Nous, les musulmans, avons la chance de vivre dans un pays où nos droits sont respectés. Nous avons la possibilité de pratiquer notre religion en toute liberté. Tout n’est certes pas parfait, mais il est légitime d’affirmer que nous sommes une minorité protégée. Cela est tout à fait remarquable quand on considère la situation d’autres minorités à travers le monde. On peut être critique à l’égard des pratiques des autres.
C’est notre droit le plus élémentaire. Mais nous devons aussi respecter les choix des autres car le respect de l’autre est aussi l’appel au respect mutuel. D’autant plus que nous sommes particulièrement bien placés pour comprendre les logiques de la diabolisation, médiatique notamment. Et la force de la société mauricienne, qui a ses défauts, nombreux comme on le sait, tient au fait qu’il y a un pacte de la tolérance. On n’adhère pas aux croyances des autres, mais on les respecte et inversement. Quand certains refusent radicalement l’autre, ils rompent ce pacte et ouvrent la porte à tous les excès. Aujourd’hui, on stigmatise l’autre au nom de nos croyances et demain on nous stigmatisera au nom d’autres croyances. Il faut comprendre que notre vérité absolue n’est pas celle des autres et, à défaut de pouvoir l’accepter, on doit s’en accommoder. Notre situation minoritaire nous autorise un surcroît de lucidité sur les privilèges qui nous sont accordés et sur leur précarité aussi, elle nous invite à une nécessaire tolérance à l’égard des autres car il en va de notre survie et de leur survie.
Ceci dit, le comportement d’une minorité au sein d’une minorité ne doit en aucun cas justifier les amalgames ou les provocations. On a l’impression aujourd’hui que la parole haineuse est libérée. Ainsi, celui qui vit sa foi paisiblement, qui vit dans un rapport de paix avec l’autre est mis sur le banc des accusés. On lui demande, par ailleurs, d’expliquer les agissements des autres. On relègue aux oubliettes la complexité d’une communauté dont les sensibilités sont nombreuses et divergentes. Elle devient le bouc-émissaire, incarne le mal, celle sur qui convergent toutes les angoisses, tous les fantasmes. L’empiètement des droits des autres est dangereux, mais l’amalgame entre ceux, la très grande majorité, il faut le préciser, qui vivent sereinement leur foi et ceux qui ont d’autres logiques est encore plus dangereux. On ne guérira pas des excès par des excès inverses, ainsi en enfermant toute une communauté dans l’étau de la caricature, des stéréotypes sinon même de la haine.
Il est impératif, par ailleurs, de s’éduquer. On est effarés par la médiocrité hallucinante des débats sur Facebook et ailleurs. L’arrogance côtoie les courts-circuits de l’esprit quand ce ne sont pas carrément des appels à la violence.
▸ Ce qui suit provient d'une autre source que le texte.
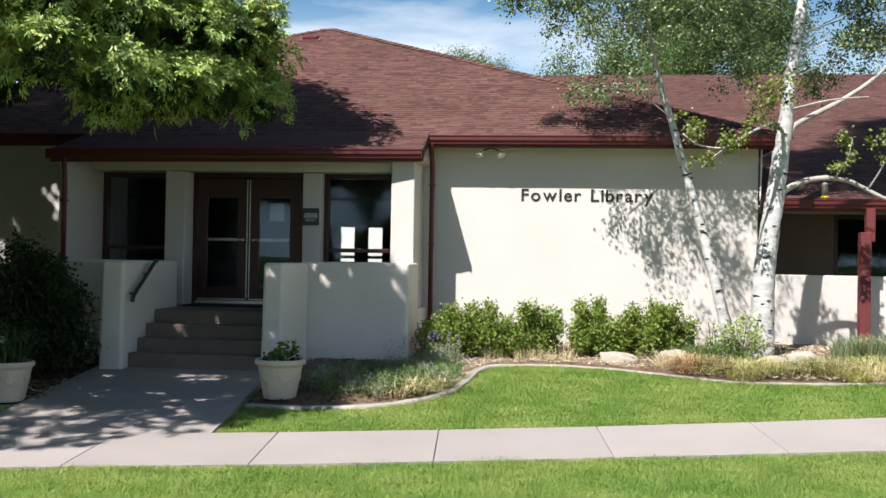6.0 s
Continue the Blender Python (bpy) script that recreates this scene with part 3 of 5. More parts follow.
# ---------------------------------------------------------------- side wing
wall("wing_low_wall", one_box(5.343, 20.0, 17.25, 17.45, 0.0, 1.735, 0.02), "low cream stucco wall of the side porch")
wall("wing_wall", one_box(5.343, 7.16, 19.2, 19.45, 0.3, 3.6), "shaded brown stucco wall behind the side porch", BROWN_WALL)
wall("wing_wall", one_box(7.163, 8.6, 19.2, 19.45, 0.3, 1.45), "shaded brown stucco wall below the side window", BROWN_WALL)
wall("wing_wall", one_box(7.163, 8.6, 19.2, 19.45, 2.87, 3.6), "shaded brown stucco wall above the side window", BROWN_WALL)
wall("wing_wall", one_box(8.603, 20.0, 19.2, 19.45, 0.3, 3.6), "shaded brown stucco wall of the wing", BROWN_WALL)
# added dark wall that closes the view through the side window
wall("wing_inner_wall", one_box(5.4, 19.7, 21.6, 21.8, 0.3, 3.9), "added inner wall of the wing, coloured dark for dimness", INSIDE)
window("window_3", 7.163, 8.6, 1.453, 2.867, 19.28, "dark framed window under the side porch")
tagged(part("floor", one_box(5.343, 20.0, 17.453, 28.0, 0.3, 0.62), STEP), "concrete floor of the side porch", "floor", kind="structure")
tagged(part("wing_ceiling", one_box(5.343, 20.0, 16.85, 19.19, 2.86, 2.88), SOFFIT), "painted ceiling of the side porch", "ceiling", kind="structure")
post = thing("porch_post", "weathered dark red wooden porch post", "post", (7.02, 16.72, 0.3))
bm = one_box(6.93, 7.10, 16.66, 16.83, 0.25, 2.45, 0.012)
for v in bm.verts:
    v.co.x += 0.01 * noise.noise(v.co * 2.5)
part("shaft", bm, POST_RED, post)
part("bracket", one_box(7.02, 7.16, 16.675, 16.815, 2.30, 2.84, 0.012), POST_RED, post)
wall("wing_end_wall", one_box(19.8, 20.0, 17.46, 29.0, 0.3, 3.6), "cream stucco end wall of the wing")

# ---------------------------------------------------------------- fixtures on the front
def letter_mesh(ch):
    cu = bpy.data.curves.new("letter", "FONT")
    cu.body, cu.size, cu.extrude, cu.bevel_depth, cu.offset = ch, 1.0, 0.016, 0.002, 0.013
    tmp = new("letter", cu)
    me = bpy.data.meshes.new_from_object(tmp.evaluated_get(bpy.context.evaluated_depsgraph_get()))
    bpy.data.objects.remove(tmp)
    bpy.data.curves.remove(cu)
    return me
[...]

Il faut s’engager à comprendre l’autre dans sa complexité. En d’autres mots, lire, réfléchir, dialoguer, briser les mythes, non parce qu’il s’agit de tout accepter, loin de là, mais parce que l’ignorance sert de combustible au fanatisme, elle nourrit les fantasmes, les peurs et génère la violence.
Il est temps sans doute de retourner à l’essence de nos spiritualités ou de notre humanisme, dont les enseignements se rejoignent à divers degrés. Que nous disent-ils ? Qu’il faut ancrer son existence dans une transcendance, que notre vie doit être celle du dénuement, du partage ou encore de la compassion. On brandit nos différences avec force et ces différences sont réelles, pas lieu de les nier, mais, en ce faisant, on risque de se tromper d’ennemi. L’ennemi, le véritable Pharaon, pour se référer aux textes sacrés, n’est pas cet autre, lui-même minoritaire, qui veut s’affirmer, parfois de façon maladroite, mais ce système économique, le néo-libéralisme, qui broie les vies, un monde au seuil d’une guerre apocalyptique ou encore la corruption des politiques. En se trompant d’ennemi et de combat, on perpétue le règne des Pharaons, grands et petits.